All We Shall Know
By Donal Ryan
(Transworld, €16.99 p/b)
In his new novel, Donal Ryan attempts to do something male writers essay at their peril: to write from the first person point of view in a female voice. Of course, there have been notable achievements among men pretending to be women, perhaps most famously James Joyce in petticoats as Molly Bloom. Not that the praise for JJ’s attempt has always been universal: ‘ “Yes” is what men always want women to say,’ being a favourite line of attack among feminist literary critics, highlighting the propensity for male wish-fulfillment. Then, in an instance of being shot by both sides, there is also the risk of being accused by the lads of merely wanting to score male-feminist brownie points with the ladies. All this preamble by way of suggesting that the success or failure of Ryan’s venture depends largely on how well you think he inhabits the mind and body of his anti-heroine, a diarist with the unlikely name of Melody Shee.
Melody is in a bit of a pickle, suicidally so. She tells us, by way of introduction: ‘Martin Toppy is the son of a famous Traveller and the father of my unborn child. He’s seventeen, I’m thirty-three. I was his teacher. I’d have killed myself by now if I was brave enough.’ She’s married, and husband Pat doesn’t take the news too well, even if she strives to ameliorate it by telling him the father is someone she met on the internet who she had an affair with. She’s had several miscarriages, and Pat has had a vasectomy to save her any more trouble. He moves back to his parents’.
Like Anna Karenina, like Emma Bovary, Melody is a malcontent, and chaffs under the constraints of quotidian marriage. Pat’s an ordinary guy, a hurler, an electrician, the only boy she ever kissed (until Martin Toppy). (On a pedantically realist note, Pat is described as wearing a Liverpool jersey at one point, and a Chelsea shirt a hundred pages later, which doesn’t do him any favours: as every bloke knows, you never change your team.) She’s an educated girl, she did English and History at Limerick University.
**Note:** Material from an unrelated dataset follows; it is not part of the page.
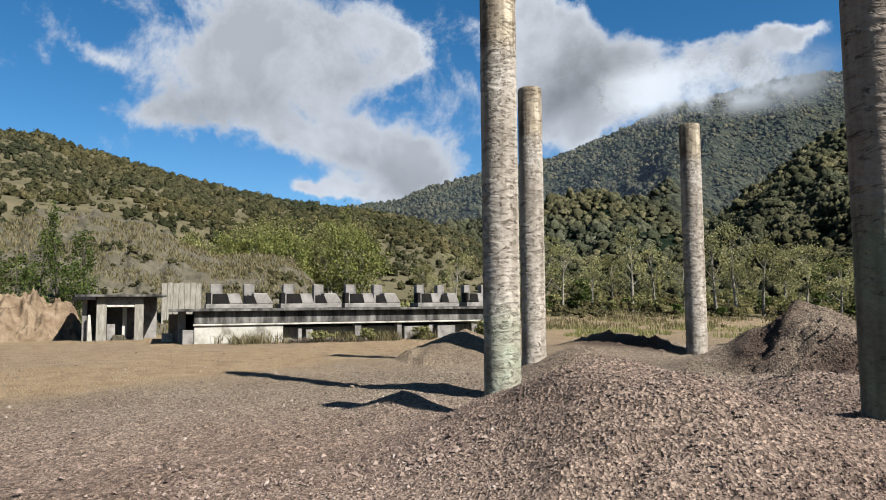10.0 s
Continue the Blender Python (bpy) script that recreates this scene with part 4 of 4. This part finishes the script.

They are trapped in the endless cycle of an abusive, destructive relationship.
Ryan takes a further risk by making his protagonist a not very nice person. This trait is made most manifest in how she treated her school friend Breedie Flynn, whom she initially befriended but then betrayed, because she had to get in with the cool girls in school in order to get to Pat, and Breedie wasn’t cool. It also seems a tad capricious, if not downright hypocritical, that she is put out on discovering that Pat has been going to prostitutes, when she hasn’t – as American parlance would have it – been ‘putting out’ for him herself.
Ryan’s account of Melody’s attempt to establish herself in a journalistic career illustrates how Melody’s variety of feminism does not sit well with the more herd-like elements of the sisterhood: ‘I wrote a searing article on inverted sexism as a trope in advertising. It was published in a broadsheet supplement, and when I looked at the online edition there was a stream of comments beneath it and my stomach burnt with the excitement of it all and I waded into them and saw myself being attacked and I mounted a defence of my position and I gloried in my new-found notoriety and I railed against this narrow, straitened, un-nuanced, reactionary brand of feminism, and declared myself to be a proponent of the purest from of equality, and I was so happy with myself, and I was never asked to write for that paper again.’ She is nothing if not single-minded and independent.
It’s as well that she is befriended by Mary Crothery, a young Traveller woman who has been ostracised by her own family, having been returned by her erstwhile husband’s family for the awful crime of being barren. This bond makes possible Melody’s final, moving act of redemption.
Aside from the sexual politics involved, how well you take to this book will also hinge on how accurately you think Ryan handles the representation of the vicious and violent tribalism of Traveller mores.
Believable female character or flimsy male construct? Honest portrayal of the harshness of Traveller life, or typical stereotyping of an already marginalised community? Your judgment of the verisimilitude, or even the fact that you are judging in terms of verisimilitude will, I suspect, depend on what area of the ideological spectrum you inhabit. Or, perhaps more fundamentally, on whether or not you are a woman, and on whether or not you are a Traveller.